As lifespans stretch and careers look more like playlists than single albums, treating money choices as one‑off events stops working. Present‑focused habits that felt harmless at 30 can snowball into hard limits on where you live, who you can help, and what work you’re free to say no to. Tech will lean into this gap: apps that “skim” tiny amounts from each tap‑to‑pay, dashboards that show future‑you’s options like alternate endings, and workplace systems that quietly turn windfalls into buffers instead of temptations. The frontier isn’t just getting people to save; it’s designing systems where doing nothing gradually helps your future instead of eroding it—so the silence between big financial decisions becomes productive, not costly.
Future‑you isn’t a stranger; they’re just you with more memories and fewer options if you ignore them. Treat them like a close friend moving into your house next year: what would you stock, fix, or set up now so they feel supported, not stuck? Each small system you build today is like leaving the porch light on so they don’t arrive in the dark.

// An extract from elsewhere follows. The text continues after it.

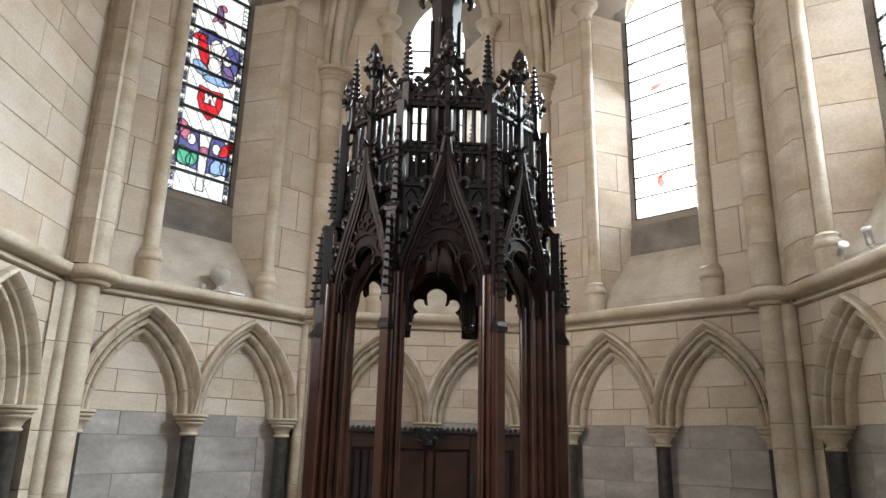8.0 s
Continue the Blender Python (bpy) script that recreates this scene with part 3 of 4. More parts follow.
    add_loft(bm, [[(-f, 0.02, 2.72), (f, 0.02, 2.72), (f, 0.02, 2.60), (-f, 0.02, 2.60)], [(-f, 0.035, SILL_Z), (f, 0.035, SILL_Z), (f, 0.035, 2.60), (-f, 0.035, 2.60)],
                  [(-b2, 0.29, SILL_TOP), (b2, 0.29, SILL_TOP), (b2, 0.29, 2.60), (-b2, 0.29, 2.60)]])
    part("window_sill", bm, SILLST, w, "smooth sloping sill")
    bm = bmesh.new()
    add_loft(bm, [[(-b2, 0.28, SILL_TOP - 0.01), (b2, 0.28, SILL_TOP - 0.01), (b2, 0.28, 2.9), (-b2, 0.28, 2.9)], [(-b2, 0.295, SILL_TOP + 0.215), (b2, 0.295, SILL_TOP + 0.215), (b2, 0.295, 2.9), (-b2, 0.295, 2.9)],
                  [(-b2 + 0.02, y - 0.02, GLASS_Z - 0.005), (b2 - 0.02, y - 0.02, GLASS_Z - 0.005), (b2 - 0.02, y - 0.02, 2.9), (-b2 + 0.02, y - 0.02, 2.9)]])
    part("ledge", bm, DARKST, w, "dark stone ledge")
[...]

Before next week, ask yourself: “If my tendency toward present bias disappeared for just 10 minutes today, what concrete decision would I make right now to protect future me—cancel a subscription, move money into a ‘future me’ account, or block off a no-meeting focus block on my calendar?” Then ask: “Looking at my week ahead, where am I clearly favoring ‘easy now’ over ‘better later’—hitting snooze, doom-scrolling at night, skipping meal prep—and what is one specific friction I can add (or remove) today to nudge myself toward the future-benefiting choice?” Finally: “If future me could send me one short message about what they wish I’d prioritize this week (health, money, learning, relationships), what exactly would it say—and how can I reserve 20 minutes on my calendar today that honors that request like it’s a meeting with someone important?”